1. Originally Posted by kbpsu
i know how to figure out the average and range if the numbers are known. but for this problem, i am not sure how many numbers the user is going to input, so i dont know what number to divide by. and for the range, i dont know how to get the program to recognize which number was the max/min.
yes, that's why i linked you the wiki page on how to calculate a moving average.

the key to your assignment is to just keep track of things as you go along.
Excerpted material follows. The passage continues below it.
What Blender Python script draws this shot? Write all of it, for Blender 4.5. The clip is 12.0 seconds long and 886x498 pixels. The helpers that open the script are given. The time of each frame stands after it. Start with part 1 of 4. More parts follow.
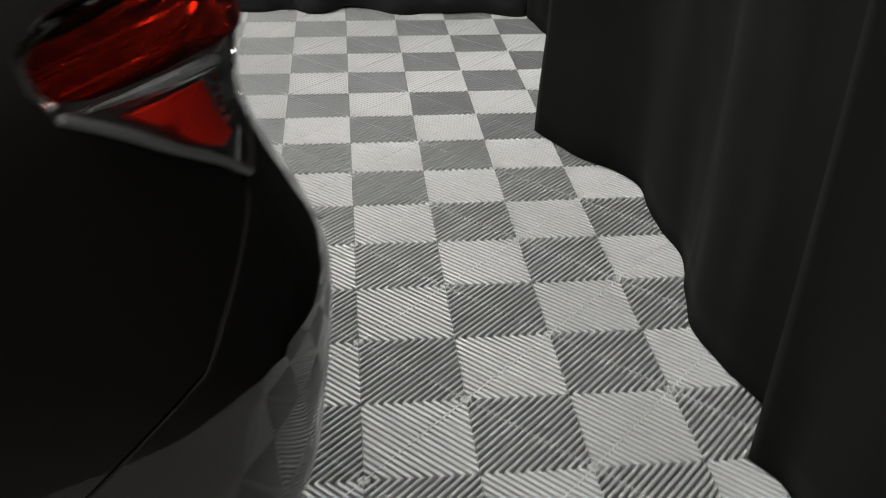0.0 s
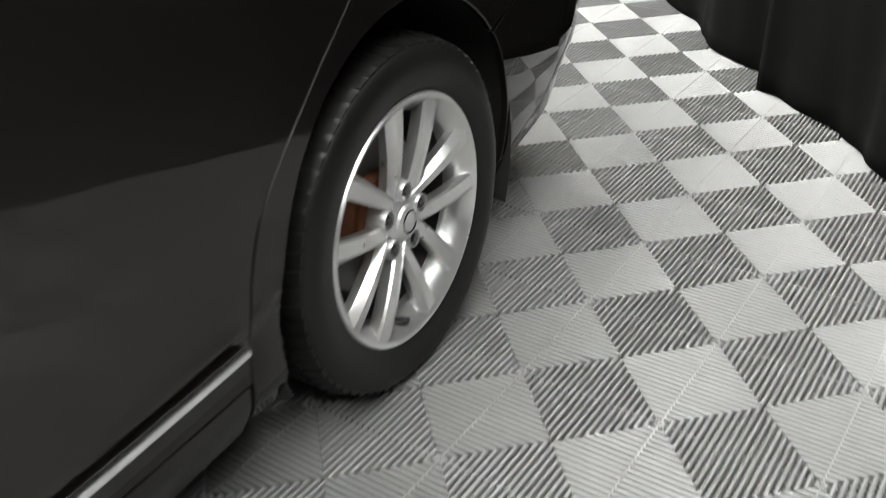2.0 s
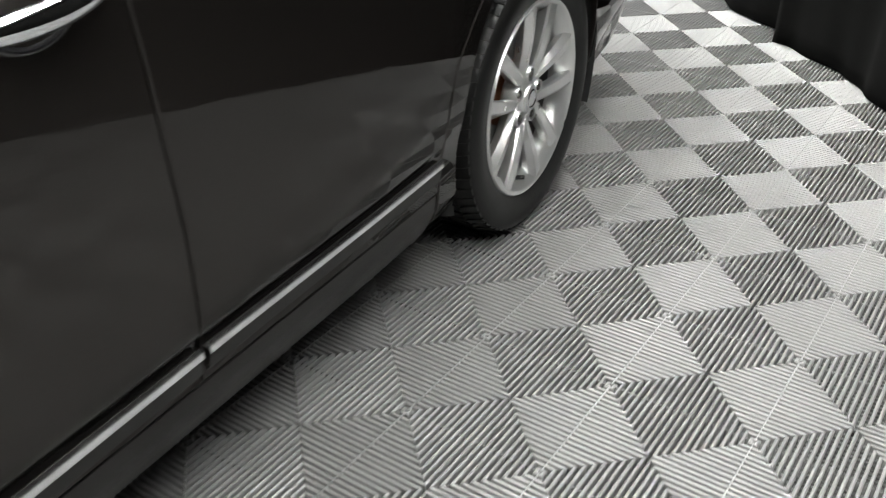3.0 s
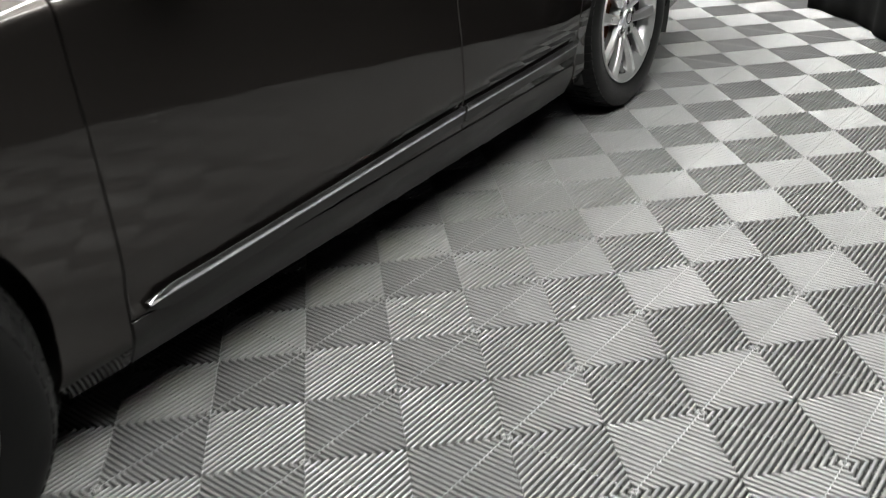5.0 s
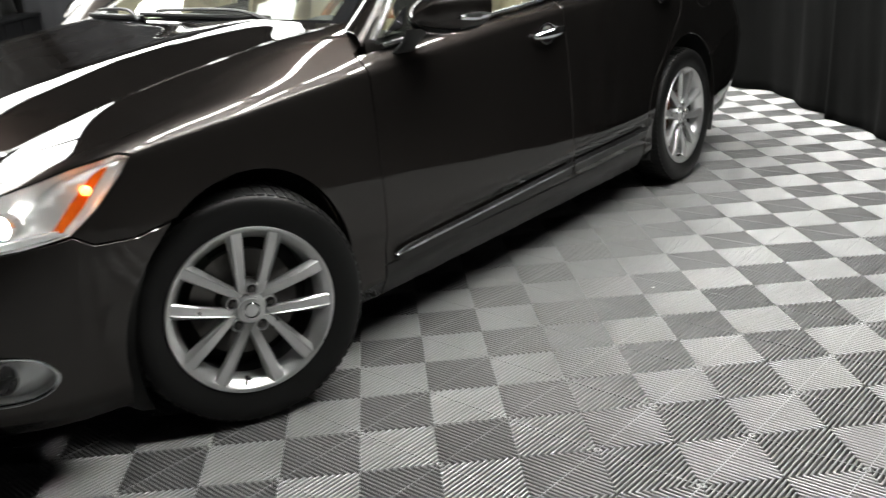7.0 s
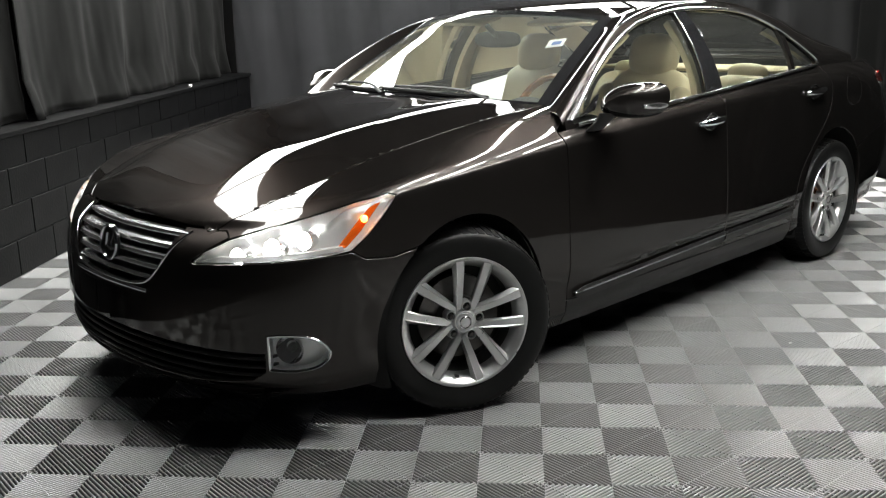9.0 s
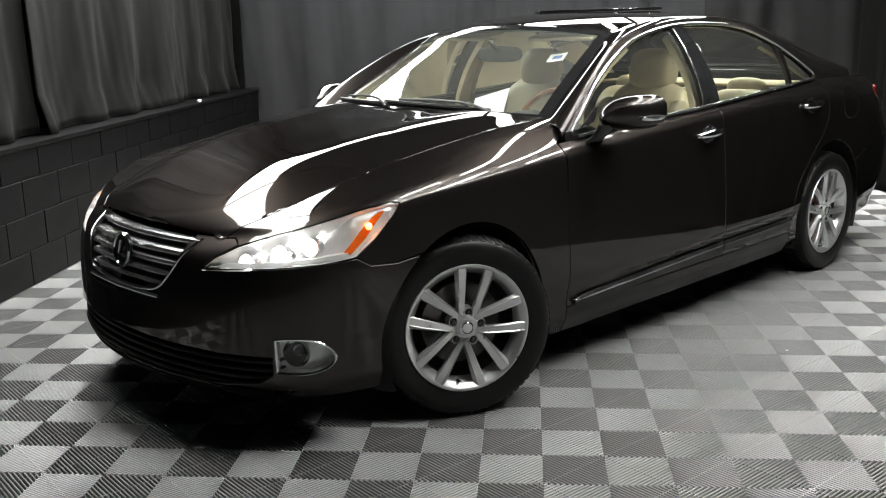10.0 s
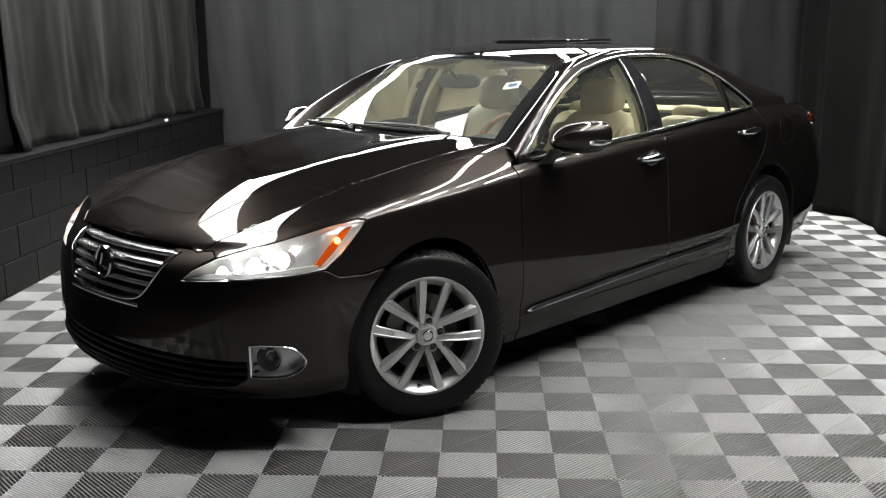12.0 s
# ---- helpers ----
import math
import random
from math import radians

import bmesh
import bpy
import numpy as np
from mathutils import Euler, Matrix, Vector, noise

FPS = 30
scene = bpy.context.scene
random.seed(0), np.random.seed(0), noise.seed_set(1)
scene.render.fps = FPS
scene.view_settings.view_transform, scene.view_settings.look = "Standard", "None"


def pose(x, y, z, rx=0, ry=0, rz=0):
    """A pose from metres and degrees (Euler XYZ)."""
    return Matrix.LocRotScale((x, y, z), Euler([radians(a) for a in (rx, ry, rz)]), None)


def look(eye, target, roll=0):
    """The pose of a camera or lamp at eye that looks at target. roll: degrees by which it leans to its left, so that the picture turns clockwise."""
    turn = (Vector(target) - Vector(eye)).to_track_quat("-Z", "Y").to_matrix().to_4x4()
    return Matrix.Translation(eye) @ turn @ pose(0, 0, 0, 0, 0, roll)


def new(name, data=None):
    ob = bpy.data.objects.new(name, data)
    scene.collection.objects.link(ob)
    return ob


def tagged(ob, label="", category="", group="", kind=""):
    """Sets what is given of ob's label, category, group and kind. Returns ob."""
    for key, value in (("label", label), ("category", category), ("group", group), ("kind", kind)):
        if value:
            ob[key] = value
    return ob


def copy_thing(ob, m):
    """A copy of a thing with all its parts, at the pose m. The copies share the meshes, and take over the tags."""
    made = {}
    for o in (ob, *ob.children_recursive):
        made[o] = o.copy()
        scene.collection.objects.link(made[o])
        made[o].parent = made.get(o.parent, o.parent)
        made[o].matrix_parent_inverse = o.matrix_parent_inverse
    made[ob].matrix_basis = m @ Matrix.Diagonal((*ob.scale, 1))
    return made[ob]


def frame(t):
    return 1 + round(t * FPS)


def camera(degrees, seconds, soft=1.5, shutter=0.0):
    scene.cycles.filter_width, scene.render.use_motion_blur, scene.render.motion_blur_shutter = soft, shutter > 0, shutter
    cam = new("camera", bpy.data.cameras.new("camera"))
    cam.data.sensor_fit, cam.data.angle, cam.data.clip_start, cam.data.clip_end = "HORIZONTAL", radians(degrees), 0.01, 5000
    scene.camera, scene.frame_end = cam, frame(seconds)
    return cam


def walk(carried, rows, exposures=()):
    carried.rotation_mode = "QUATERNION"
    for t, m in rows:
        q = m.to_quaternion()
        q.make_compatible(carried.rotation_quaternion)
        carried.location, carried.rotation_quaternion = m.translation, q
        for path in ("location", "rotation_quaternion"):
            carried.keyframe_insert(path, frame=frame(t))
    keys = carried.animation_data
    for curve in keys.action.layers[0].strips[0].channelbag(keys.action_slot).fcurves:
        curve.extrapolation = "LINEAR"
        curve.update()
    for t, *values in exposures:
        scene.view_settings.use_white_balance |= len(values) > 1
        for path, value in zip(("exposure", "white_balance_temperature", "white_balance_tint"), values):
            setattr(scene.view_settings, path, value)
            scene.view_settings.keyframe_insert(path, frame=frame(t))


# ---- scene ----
cam = camera(50.0, 12.0, soft=1.1, shutter=0.4)
PATH = [
    (0, (2.195, 2.401, 1.162), (2.384, 4.113, 0.147), 1.2),
    (0.5, (2.031, 2.031, 1.177), (2.305, 3.757, 0.205), 0.4),
    (1, (1.85, 1.666, 1.187), (2.268, 3.372, 0.231), 0.8),
    (1.1, (1.717, 1.613, 1.195), (2.201, 3.303, 0.241), 1.2),
    (1.5, (1.558, 1.384, 1.196), (1.942, 3.095, 0.234), -0.3),
    (2, (1.422, 0.994, 1.154), (1.703, 2.685, 0.123), -2.5),
    (2.5, (1.235, 0.706, 1.158), (1.606, 2.408, 0.175), 0.3),
    (2.7, (1.132, 0.608, 1.167), (1.482, 2.275, 0.119), 0.6),
    (4.3, (0.679, -0.405, 1.213), (0.948, 1.39, 0.373), -2.2),
    (4.5, (0.633, -0.559, 1.248), (0.866, 1.249, 0.425), -2.5),
    (5, (0.555, -0.89, 1.203), (0.725, 0.88, 0.287), -3.7),
    (5.5, (0.368, -1.142, 1.234), (0.595, 0.642, 0.359), -1.9),
    (6, (0.303, -1.46, 1.23), (0.514, 0.369, 0.448), -3.1),
    (6.5, (0.254, -1.777, 1.231), (0.439, 0.086, 0.528), -4.0),
    (7, (0.123, -2.08, 1.264), (0.232, -0.187, 0.627), -3.6),
    (7.5, (0.088, -2.375, 1.29), (0.028, -0.456, 0.732), -4.1),
    (7.7, (0.081, -2.48, 1.3), (-0.024, -0.556, 0.764), -3.6),
    (9.3, (-0.088, -2.869, 1.383), (-0.249, -0.932, 0.914), -1.0),
    (9.5, (-0.033, -2.916, 1.371), (-0.218, -0.977, 0.917), -1.6),
    (10, (-0.052, -2.886, 1.371), (-0.227, -0.947, 0.914), -1.2),
    (10.5, (-0.045, -2.929, 1.373), (-0.208, -0.985, 0.934), -1.1),
    (11, (-0.042, -2.986, 1.378), (-0.187, -1.036, 0.957), -0.9),
    (11.5, (-0.042, -3.091, 1.395), (-0.15, -1.138, 0.977), -0.7),
    (12, (-0.04, -3.149, 1.41), (-0.13, -1.196, 0.992), -0.4),
]
walk(cam, [(t, look(eye, target, roll)) for t, eye, target, roll in PATH], [(0.0, -0.20), (0.5, -0.08), (1.0, 0.22), (2.0, 0.42), (2.7, 0.38), (4.5, 0.32), (6.2, 0.32), (7.5, 0.24), (9.5, 0.16), (12.0, 0.10)])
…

2. so i dont know what number to divide by
Count the loop iterations?

3. The divide by will be different each iteration, which is why you need a simple counter which increases by one each time the user enters a number. The first number entered will just BE the average of course, but the second one will only get a 1/2 share. To add the fifth number into your ongoing average, you might use the following calculation:

mean=mean*(4/5) + number*(1/5)

If a sixth number is added, you'll need to update your average:

mean=mean*(5/6) + number*(1/6)

4. Originally Posted by rossipoo
The divide by will be different each iteration, which is why you need a simple counter which increases by one each time the user enters a number. The first number entered will just BE the average of course, but the second one will only get a 1/2 share. To add the fifth number into your ongoing average, you might use the following calculation:

mean=mean*(4/5) + number*(1/5)

If a sixth number is added, you'll need to update your average:

mean=mean*(5/6) + number*(1/6)
What you're saying is correct, but the exact implementation isn't -- (1/6) == 0. Since the counter is almost certainly an integer, you'll need a cast to double before doing the division.

But I wouldn't do it that way anyway -- I'd just count the iterations and divide once at the end. All those intermediate divisions and additions would make me nervous about floating point noise.

5. Oh yeah, duh, you can just divide the total at the end. You will need to go to a float though, unless the user happens to enter numbers that divide evenly, which isn't likely.